ここで言う「変ず」とは、態度を改めるという意味になります。

儒教の祖孔子が残した言葉に、「斉衰の者を見ては、狎(な)れたりと雖(いえど)も必ず変ず」があります。
孔子は、公私のケジメがしっかりした人物であり、それが親しい友人であっても冠婚葬祭の行事のときには、慣れあいをせず、ピシッと敬意を払いました。
同じ理由で、孔子は雷鳴や暴風雨のような自然災害も、何らかの天の意志であると考え、わざわざ正装に着替えて姿勢を正し敬意を払ったのです。

劉備は、雷鳴にビックリして思わず箸と匙を落とした照れ隠しで「孔子が敬意を払うだけのことはあり、さすがは雷の威力はすごいですね」とおどけてみせたのです。
つまり、孔子の故事を引き合いに出し、自らを矮小化して、自分は英雄のような大それたことができる人間ではないと偽ったのです。

〈「青梅」について〉

諺の中に出てくる「煮梅」というのは日本人にはあまり馴染みがないだろう。
日本人にとって「梅」とは、第一に「梅干し」であり、次に「梅酒」あたりを思う浮かべるものだろう。

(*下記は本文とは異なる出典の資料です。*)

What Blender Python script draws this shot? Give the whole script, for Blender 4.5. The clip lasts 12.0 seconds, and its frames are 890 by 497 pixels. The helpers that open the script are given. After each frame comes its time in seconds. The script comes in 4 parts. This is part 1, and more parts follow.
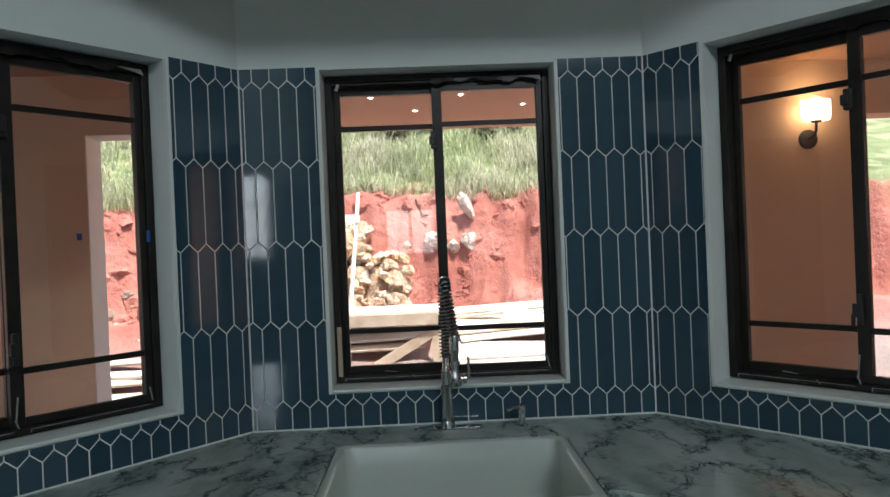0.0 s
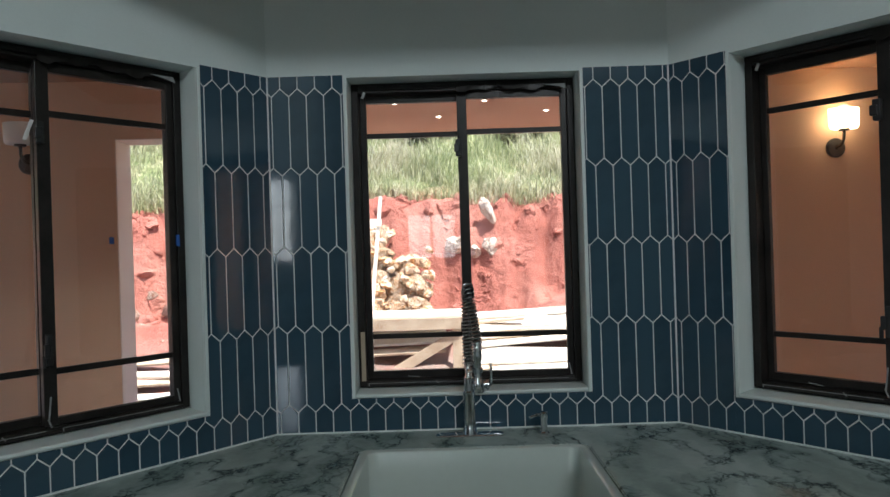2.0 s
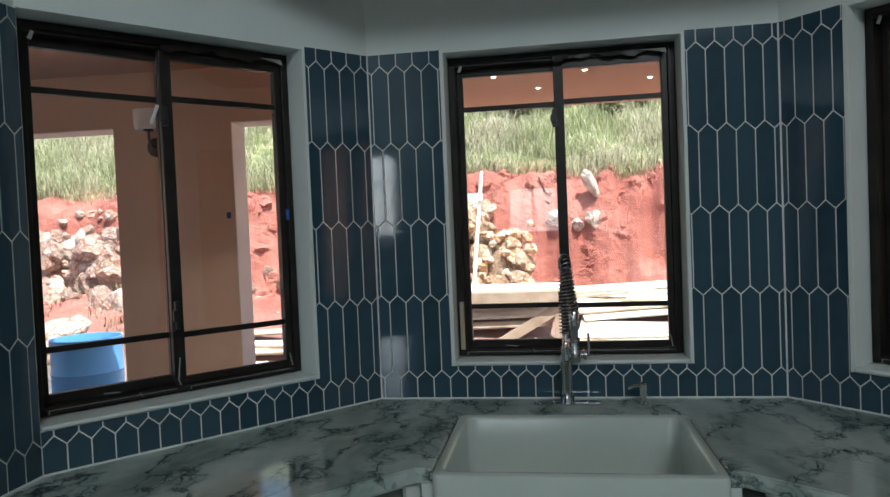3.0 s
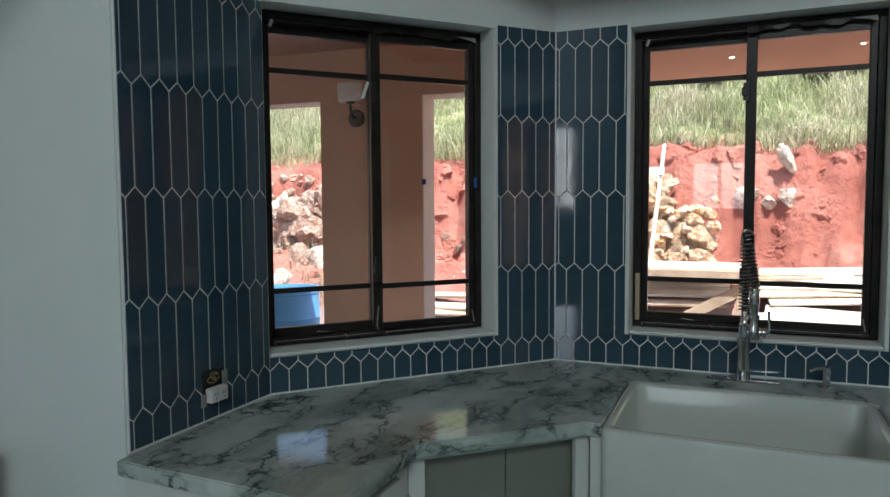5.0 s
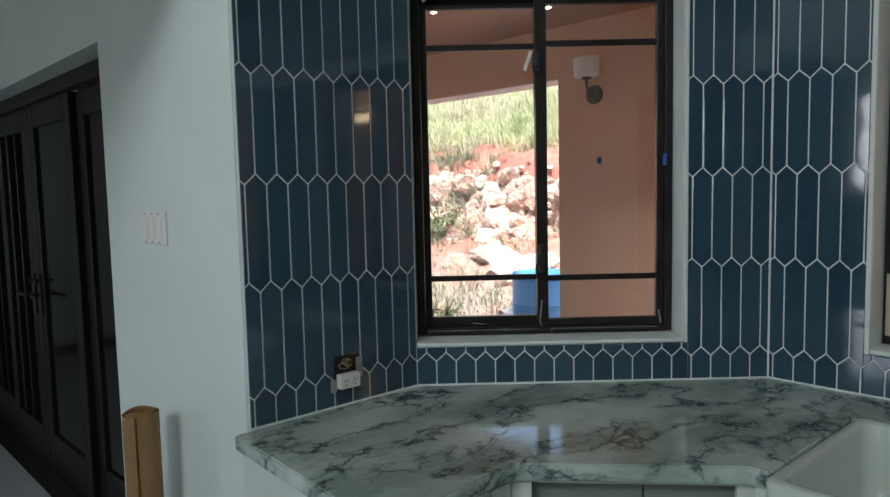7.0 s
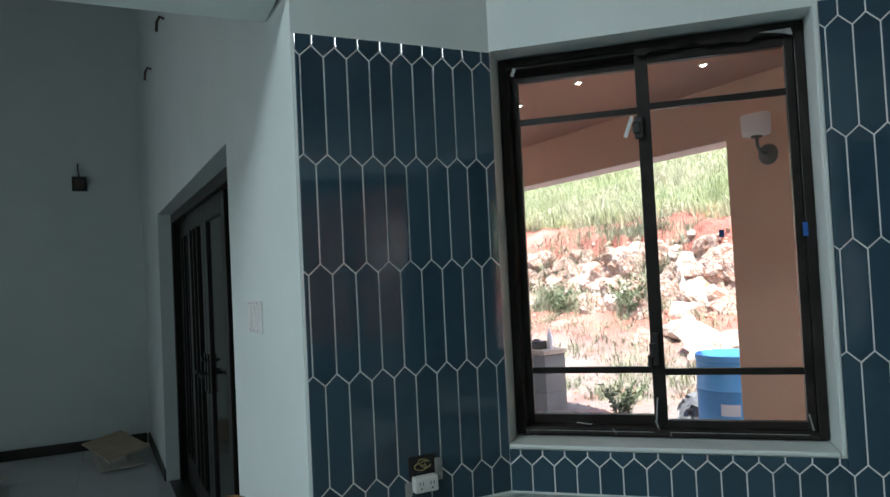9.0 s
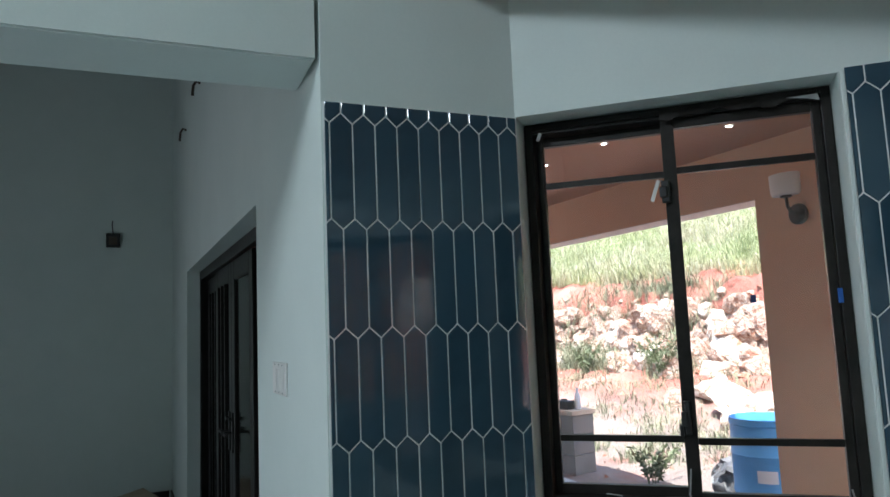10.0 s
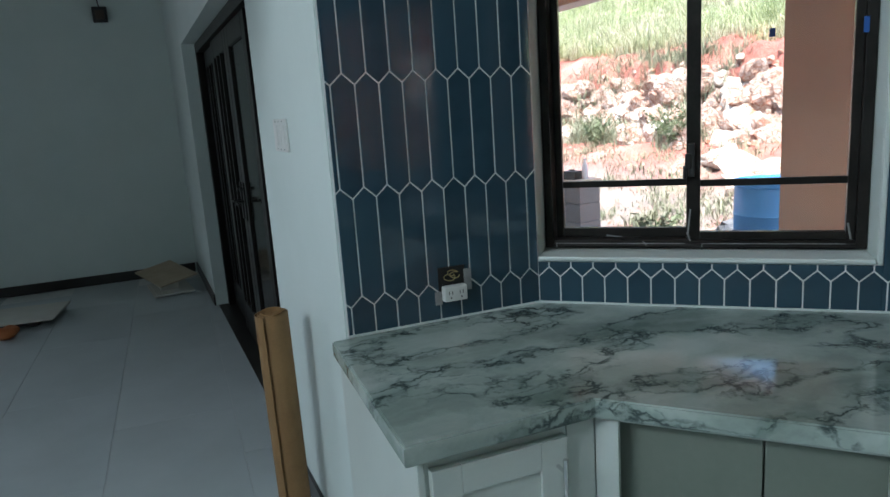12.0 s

だが、中国人(当時)にとって「梅」は貴重な栄養食品でもあり、病気の予防薬品となる大切なものだった。
青梅にはさまざまな天然の良質な有機酸と鉱物質が含まれ、血液の浄化整腸作用血中脂肪の減少作用疲労回復効果美容効果などがあり、身体の免疫強化など独特な栄養保健機能がある。
だが、新鮮な梅(青梅)はあまりにも酸っぱいので加工しなくては食べられない
そこで煮て「煮梅」にするのだ。

『ことわざから学ぶ教訓』

「英雄は本当の敵を見抜くもの」

「隠れた英雄を見出す者こそ英雄」

 最後までお読みいただき、ありがとうございました。